Buyer Insight: A portable laser cleaner may be easy to move, but safety planning must move with it. PPE, warning signs, barriers, and extraction should follow the work area.

How to Choose Laser Cleaning PPE Without Guessing
Start with the laser specifications.
For eyewear, look for:
- wavelength coverage that matches the laser;
- appropriate optical density;
- certified labeling;
- side protection;
- fit over prescription glasses if needed;
- enough visible light transmission for safe work;
- compatibility with helmets or face shields.
- For skin protection, look for:
- flame-resistant material;
- full arm coverage;
- gloves that protect against heat and debris;
- no exposed wrist gap;
- durable workwear that does not melt easily.
For the work area, consider:
- laser safety curtains or barriers;
- controlled access;
- warning signs;
- extraction or ventilation;
- documented training;
- a laser safety officer or responsible supervisor.
Future Trends
The future of laser cleaning safety will not rely on PPE alone.
More equipment will likely include enclosed or semi-enclosed cleaning heads, better interlocks, automatic shutoff, work-zone sensors, and clearer operator interfaces. Buyers will also ask more questions about risk assessments, training packages, eyewear compatibility, and fume control.
Laser cleaning may also move from specialist teams into regular maintenance departments. That shift makes training more important. A highly trained laser technician may understand reflection hazards, but a general maintenance worker may not.

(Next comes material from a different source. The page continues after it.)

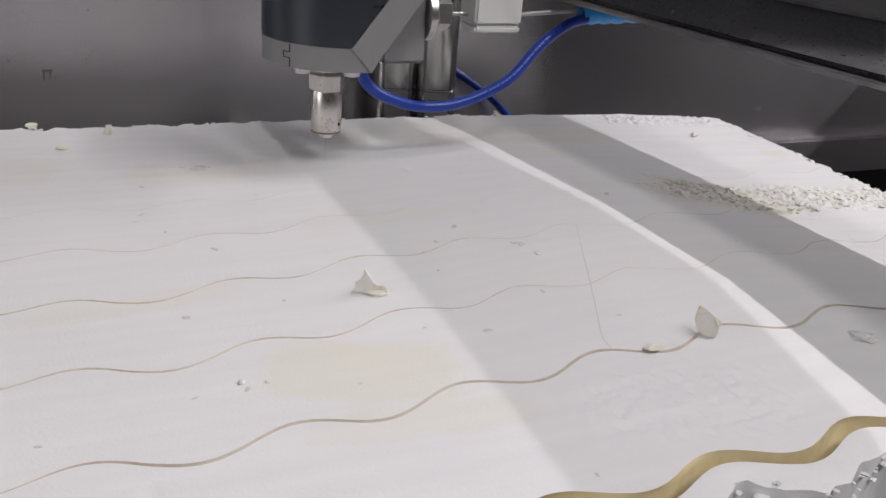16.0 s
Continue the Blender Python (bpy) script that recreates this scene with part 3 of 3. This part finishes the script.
    part("sensor_block_top", box(0.0720, 0.0980, -0.013, 0.007, 0.0723, 0.0865, 0.0012), WHITE, t, "white nylon clamp half")
    part("clamp_plate", box(0.077, 0.104, -0.009, 0.005, 0.0867, 0.0895, 0.0006), BRIGHT, t)
    pts = spline([(0.0115, -0.0180, 0.0520), (0.0127, -0.0175, 0.0486), (0.0168, -0.0170, 0.0429), (0.0264, -0.0160, 0.0374), (0.0430, -0.0150, 0.0324), (0.0597, -0.0150, 0.0325),
                  (0.0765, -0.0150, 0.0370), (0.0945, -0.0140, 0.0460), (0.1117, -0.0100, 0.0615), (0.1290, -0.0060, 0.0718), (0.1420, -0.0030, 0.0745)], 8)
    hose = part("air_hose", tube(pts, 0.0028), HOSE, t, "bright blue air hose with dark print")
    print_bits = bmesh.new()
    for k in range(50, 76):
        if k % 9 == 4:
            continue
        c = pts[k]
        d = (pts[k + 1] - pts[k - 1]).normalized()
        up = Vector((0, -0.75, 0.55))
        up = (up - d * up.dot(d)).normalized()
        m = Matrix.Translation(c + up * 0.00281) @ Matrix((d, up.cross(d), up)).transposed().to_4x4()
        bmesh.ops.create_cube(print_bits, size=1, matrix=m @ Matrix.Diagonal((0.0004 + 0.0005 * ((k * 7) % 3) / 2, 0.0007, 0.00006, 1)))
    part("hose_print", print_bits, HOSE_INK, hose)
    sleeve = spline([(0.1385, -0.0020, 0.0765), (0.150, -0.001, 0.0768), (0.165, 0.0, 0.0772), (0.185, 0.002, 0.078), (0.210, 0.004, 0.080)], 8)
    part("tape_wrap", tube(sleeve, 0.0046, 18, flat=0.7, radii=[0.0052 + 0.0004 * math.sin(i * 1.3) for i in range(len(sleeve))]), TAPE, t, "cyan tape wrapped round pipe and hose")
    part("tape_collar", tube(sleeve[:3], 0.0050, 18, flat=0.75), BLACK, t, "dark collar at the tape's end")
    return t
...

The companies that succeed will be the ones that treat safety as part of the workflow. That means PPE selection, hazard-zone planning, operator training, and maintenance checks should be documented from the start.
Conclusion
Laser cleaning can be a valuable surface preparation method, but it should never be treated as a low-risk cleaning tool. Eye and skin protection must be selected according to the laser system, workpiece material, reflection risk, and operating environment.
The best safety setup combines laser-rated eyewear, skin protection, barriers, ventilation, training, and clear work-zone control. For buyers and operators, the goal is not simply to meet a checklist. It is to create a safer, more reliable laser cleaning process that protects people while supporting consistent production.
FAQ
What eye protection is needed for laser cleaning?
Use laser safety eyewear matched to the laser wavelength and optical density requirement. Do not choose eyewear by lens color alone.
Can welding goggles protect against laser cleaning?
Usually not reliably. Welding goggles are designed for welding hazards, not necessarily the specific wavelength and OD required for laser cleaning.
Does laser cleaning damage skin?
It can. Direct or reflected laser radiation, heated particles, and hot surface debris may injure exposed skin.
Is a face shield enough for laser cleaning?
No. A face shield may help against debris or splash, but it does not replace certified laser safety eyewear.
Do operators need ventilation?
Often, yes. Rust, paint, oil, and coatings may create fumes or particles during cleaning. Ventilation or extraction should be evaluated for the material being removed.
Should laser cleaning be done in a controlled area?
Yes. A controlled work area helps prevent accidental exposure to nearby workers and improves overall safety management.